YOUR GOAL. Copy the listing below in full and skip every picture.
— start DATA PROVIDED —
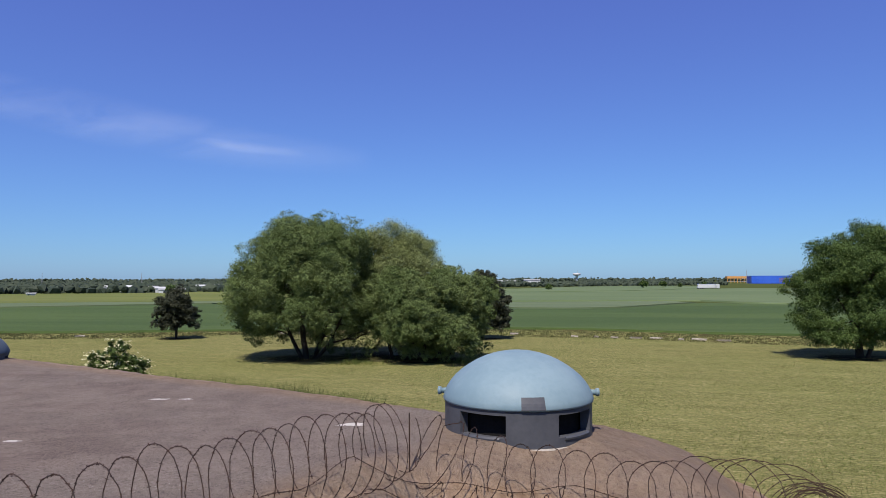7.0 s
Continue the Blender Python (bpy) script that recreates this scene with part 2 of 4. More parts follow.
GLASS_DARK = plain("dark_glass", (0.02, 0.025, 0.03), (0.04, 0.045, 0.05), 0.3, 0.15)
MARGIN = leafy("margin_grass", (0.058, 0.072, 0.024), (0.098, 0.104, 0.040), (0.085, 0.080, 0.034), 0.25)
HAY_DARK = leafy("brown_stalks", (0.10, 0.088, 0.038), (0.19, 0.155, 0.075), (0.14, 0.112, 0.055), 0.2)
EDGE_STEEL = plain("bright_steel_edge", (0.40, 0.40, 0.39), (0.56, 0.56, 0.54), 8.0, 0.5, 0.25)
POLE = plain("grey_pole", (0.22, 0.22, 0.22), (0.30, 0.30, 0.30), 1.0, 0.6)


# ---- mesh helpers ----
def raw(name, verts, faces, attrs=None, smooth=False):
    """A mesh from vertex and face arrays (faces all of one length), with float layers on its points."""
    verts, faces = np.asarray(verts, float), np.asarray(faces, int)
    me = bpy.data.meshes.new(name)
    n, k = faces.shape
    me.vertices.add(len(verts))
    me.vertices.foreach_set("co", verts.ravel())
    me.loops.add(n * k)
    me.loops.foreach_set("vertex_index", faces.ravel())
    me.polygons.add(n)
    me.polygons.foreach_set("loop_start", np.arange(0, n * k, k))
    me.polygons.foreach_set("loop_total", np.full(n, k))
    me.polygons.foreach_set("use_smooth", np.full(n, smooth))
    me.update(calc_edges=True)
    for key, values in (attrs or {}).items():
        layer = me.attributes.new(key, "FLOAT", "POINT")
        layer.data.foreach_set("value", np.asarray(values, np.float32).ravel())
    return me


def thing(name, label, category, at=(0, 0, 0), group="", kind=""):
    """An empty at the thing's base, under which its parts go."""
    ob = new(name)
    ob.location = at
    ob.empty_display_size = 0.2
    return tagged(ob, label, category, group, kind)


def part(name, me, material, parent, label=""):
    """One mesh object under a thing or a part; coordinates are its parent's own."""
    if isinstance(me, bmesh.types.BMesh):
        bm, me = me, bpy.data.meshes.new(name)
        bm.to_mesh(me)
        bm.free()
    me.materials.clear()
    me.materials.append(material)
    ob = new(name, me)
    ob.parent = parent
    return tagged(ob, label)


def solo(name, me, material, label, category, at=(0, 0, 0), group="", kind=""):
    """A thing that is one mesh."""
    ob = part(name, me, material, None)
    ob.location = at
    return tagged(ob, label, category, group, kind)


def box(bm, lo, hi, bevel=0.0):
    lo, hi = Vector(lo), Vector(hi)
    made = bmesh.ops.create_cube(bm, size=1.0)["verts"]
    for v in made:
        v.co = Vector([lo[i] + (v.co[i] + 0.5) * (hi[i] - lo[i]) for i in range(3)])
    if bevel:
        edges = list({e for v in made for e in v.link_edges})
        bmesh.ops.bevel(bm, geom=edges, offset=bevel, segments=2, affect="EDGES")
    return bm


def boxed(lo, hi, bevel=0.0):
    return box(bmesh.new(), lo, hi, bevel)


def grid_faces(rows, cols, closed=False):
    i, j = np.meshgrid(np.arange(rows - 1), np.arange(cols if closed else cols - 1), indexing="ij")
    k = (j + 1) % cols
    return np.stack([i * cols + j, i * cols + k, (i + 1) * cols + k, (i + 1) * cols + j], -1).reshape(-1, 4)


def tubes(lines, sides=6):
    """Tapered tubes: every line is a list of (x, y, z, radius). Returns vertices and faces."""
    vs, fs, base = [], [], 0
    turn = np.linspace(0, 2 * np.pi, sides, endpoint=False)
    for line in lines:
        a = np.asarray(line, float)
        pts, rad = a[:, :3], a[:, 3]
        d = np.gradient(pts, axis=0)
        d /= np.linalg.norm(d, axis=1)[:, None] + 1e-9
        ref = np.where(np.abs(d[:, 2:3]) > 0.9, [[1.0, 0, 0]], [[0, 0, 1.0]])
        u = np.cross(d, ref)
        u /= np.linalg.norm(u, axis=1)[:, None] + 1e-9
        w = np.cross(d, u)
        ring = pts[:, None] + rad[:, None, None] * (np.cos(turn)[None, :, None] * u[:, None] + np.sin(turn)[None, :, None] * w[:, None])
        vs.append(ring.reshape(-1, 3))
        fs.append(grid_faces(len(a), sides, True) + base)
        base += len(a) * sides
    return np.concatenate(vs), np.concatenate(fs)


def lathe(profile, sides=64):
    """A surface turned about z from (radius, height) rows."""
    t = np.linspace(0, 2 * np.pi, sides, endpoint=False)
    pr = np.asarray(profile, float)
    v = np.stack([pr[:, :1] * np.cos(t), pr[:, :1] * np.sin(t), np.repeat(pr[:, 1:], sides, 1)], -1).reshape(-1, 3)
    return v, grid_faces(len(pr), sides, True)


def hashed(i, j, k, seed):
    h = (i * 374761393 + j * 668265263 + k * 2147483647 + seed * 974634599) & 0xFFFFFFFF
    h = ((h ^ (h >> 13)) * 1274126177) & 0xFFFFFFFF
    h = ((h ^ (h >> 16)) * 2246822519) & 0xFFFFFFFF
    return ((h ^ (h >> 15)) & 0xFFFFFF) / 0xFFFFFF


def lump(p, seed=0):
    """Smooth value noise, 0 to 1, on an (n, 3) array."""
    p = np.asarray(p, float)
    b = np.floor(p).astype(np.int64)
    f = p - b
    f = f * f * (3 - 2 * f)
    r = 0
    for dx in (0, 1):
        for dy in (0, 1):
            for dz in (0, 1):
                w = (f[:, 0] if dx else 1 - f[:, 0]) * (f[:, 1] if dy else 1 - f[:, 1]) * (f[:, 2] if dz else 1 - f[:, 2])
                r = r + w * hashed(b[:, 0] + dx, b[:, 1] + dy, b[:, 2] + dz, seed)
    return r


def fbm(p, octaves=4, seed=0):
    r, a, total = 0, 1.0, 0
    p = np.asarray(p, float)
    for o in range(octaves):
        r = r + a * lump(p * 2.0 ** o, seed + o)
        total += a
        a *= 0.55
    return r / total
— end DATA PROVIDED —
FINAL RESULT.
7.0 s
Continue the Blender Python (bpy) script that recreates this scene with part 2 of 4. More parts follow.
GLASS_DARK = plain("dark_glass", (0.02, 0.025, 0.03), (0.04, 0.045, 0.05), 0.3, 0.15)
MARGIN = leafy("margin_grass", (0.058, 0.072, 0.024), (0.098, 0.104, 0.040), (0.085, 0.080, 0.034), 0.25)
HAY_DARK = leafy("brown_stalks", (0.10, 0.088, 0.038), (0.19, 0.155, 0.075), (0.14, 0.112, 0.055), 0.2)
EDGE_STEEL = plain("bright_steel_edge", (0.40, 0.40, 0.39), (0.56, 0.56, 0.54), 8.0, 0.5, 0.25)
POLE = plain("grey_pole", (0.22, 0.22, 0.22), (0.30, 0.30, 0.30), 1.0, 0.6)


# ---- mesh helpers ----
def raw(name, verts, faces, attrs=None, smooth=False):
    """A mesh from vertex and face arrays (faces all of one length), with float layers on its points."""
    verts, faces = np.asarray(verts, float), np.asarray(faces, int)
    me = bpy.data.meshes.new(name)
    n, k = faces.shape
    me.vertices.add(len(verts))
    me.vertices.foreach_set("co", verts.ravel())
    me.loops.add(n * k)
    me.loops.foreach_set("vertex_index", faces.ravel())
    me.polygons.add(n)
    me.polygons.foreach_set("loop_start", np.arange(0, n * k, k))
    me.polygons.foreach_set("loop_total", np.full(n, k))
    me.polygons.foreach_set("use_smooth", np.full(n, smooth))
    me.update(calc_edges=True)
    for key, values in (attrs or {}).items():
        layer = me.attributes.new(key, "FLOAT", "POINT")
        layer.data.foreach_set("value", np.asarray(values, np.float32).ravel())
    return me


def thing(name, label, category, at=(0, 0, 0), group="", kind=""):
    """An empty at the thing's base, under which its parts go."""
    ob = new(name)
    ob.location = at
    ob.empty_display_size = 0.2
    return tagged(ob, label, category, group, kind)


def part(name, me, material, parent, label=""):
    """One mesh object under a thing or a part; coordinates are its parent's own."""
    if isinstance(me, bmesh.types.BMesh):
        bm, me = me, bpy.data.meshes.new(name)
        bm.to_mesh(me)
        bm.free()
    me.materials.clear()
    me.materials.append(material)
    ob = new(name, me)
    ob.parent = parent
    return tagged(ob, label)


def solo(name, me, material, label, category, at=(0, 0, 0), group="", kind=""):
    """A thing that is one mesh."""
    ob = part(name, me, material, None)
    ob.location = at
    return tagged(ob, label, category, group, kind)


def box(bm, lo, hi, bevel=0.0):
    lo, hi = Vector(lo), Vector(hi)
    made = bmesh.ops.create_cube(bm, size=1.0)["verts"]
    for v in made:
        v.co = Vector([lo[i] + (v.co[i] + 0.5) * (hi[i] - lo[i]) for i in range(3)])
    if bevel:
        edges = list({e for v in made for e in v.link_edges})
        bmesh.ops.bevel(bm, geom=edges, offset=bevel, segments=2, affect="EDGES")
    return bm


def boxed(lo, hi, bevel=0.0):
    return box(bmesh.new(), lo, hi, bevel)


def grid_faces(rows, cols, closed=False):
    i, j = np.meshgrid(np.arange(rows - 1), np.arange(cols if closed else cols - 1), indexing="ij")
    k = (j + 1) % cols
    return np.stack([i * cols + j, i * cols + k, (i + 1) * cols + k, (i + 1) * cols + j], -1).reshape(-1, 4)


def tubes(lines, sides=6):
    """Tapered tubes: every line is a list of (x, y, z, radius). Returns vertices and faces."""
    vs, fs, base = [], [], 0
    turn = np.linspace(0, 2 * np.pi, sides, endpoint=False)
    for line in lines:
        a = np.asarray(line, float)
        pts, rad = a[:, :3], a[:, 3]
        d = np.gradient(pts, axis=0)
        d /= np.linalg.norm(d, axis=1)[:, None] + 1e-9
        ref = np.where(np.abs(d[:, 2:3]) > 0.9, [[1.0, 0, 0]], [[0, 0, 1.0]])
        u = np.cross(d, ref)
        u /= np.linalg.norm(u, axis=1)[:, None] + 1e-9
        w = np.cross(d, u)
        ring = pts[:, None] + rad[:, None, None] * (np.cos(turn)[None, :, None] * u[:, None] + np.sin(turn)[None, :, None] * w[:, None])
        vs.append(ring.reshape(-1, 3))
        fs.append(grid_faces(len(a), sides, True) + base)
        base += len(a) * sides
    return np.concatenate(vs), np.concatenate(fs)


def lathe(profile, sides=64):
    """A surface turned about z from (radius, height) rows."""
    t = np.linspace(0, 2 * np.pi, sides, endpoint=False)
    pr = np.asarray(profile, float)
    v = np.stack([pr[:, :1] * np.cos(t), pr[:, :1] * np.sin(t), np.repeat(pr[:, 1:], sides, 1)], -1).reshape(-1, 3)
    return v, grid_faces(len(pr), sides, True)


def hashed(i, j, k, seed):
    h = (i * 374761393 + j * 668265263 + k * 2147483647 + seed * 974634599) & 0xFFFFFFFF
    h = ((h ^ (h >> 13)) * 1274126177) & 0xFFFFFFFF
    h = ((h ^ (h >> 16)) * 2246822519) & 0xFFFFFFFF
    return ((h ^ (h >> 15)) & 0xFFFFFF) / 0xFFFFFF


def lump(p, seed=0):
    """Smooth value noise, 0 to 1, on an (n, 3) array."""
    p = np.asarray(p, float)
    b = np.floor(p).astype(np.int64)
    f = p - b
    f = f * f * (3 - 2 * f)
    r = 0
    for dx in (0, 1):
        for dy in (0, 1):
            for dz in (0, 1):
                w = (f[:, 0] if dx else 1 - f[:, 0]) * (f[:, 1] if dy else 1 - f[:, 1]) * (f[:, 2] if dz else 1 - f[:, 2])
                r = r + w * hashed(b[:, 0] + dx, b[:, 1] + dy, b[:, 2] + dz, seed)
    return r


def fbm(p, octaves=4, seed=0):
    r, a, total = 0, 1.0, 0
    p = np.asarray(p, float)
    for o in range(octaves):
        r = r + a * lump(p * 2.0 ** o, seed + o)
        total += a
        a *= 0.55
    return r / total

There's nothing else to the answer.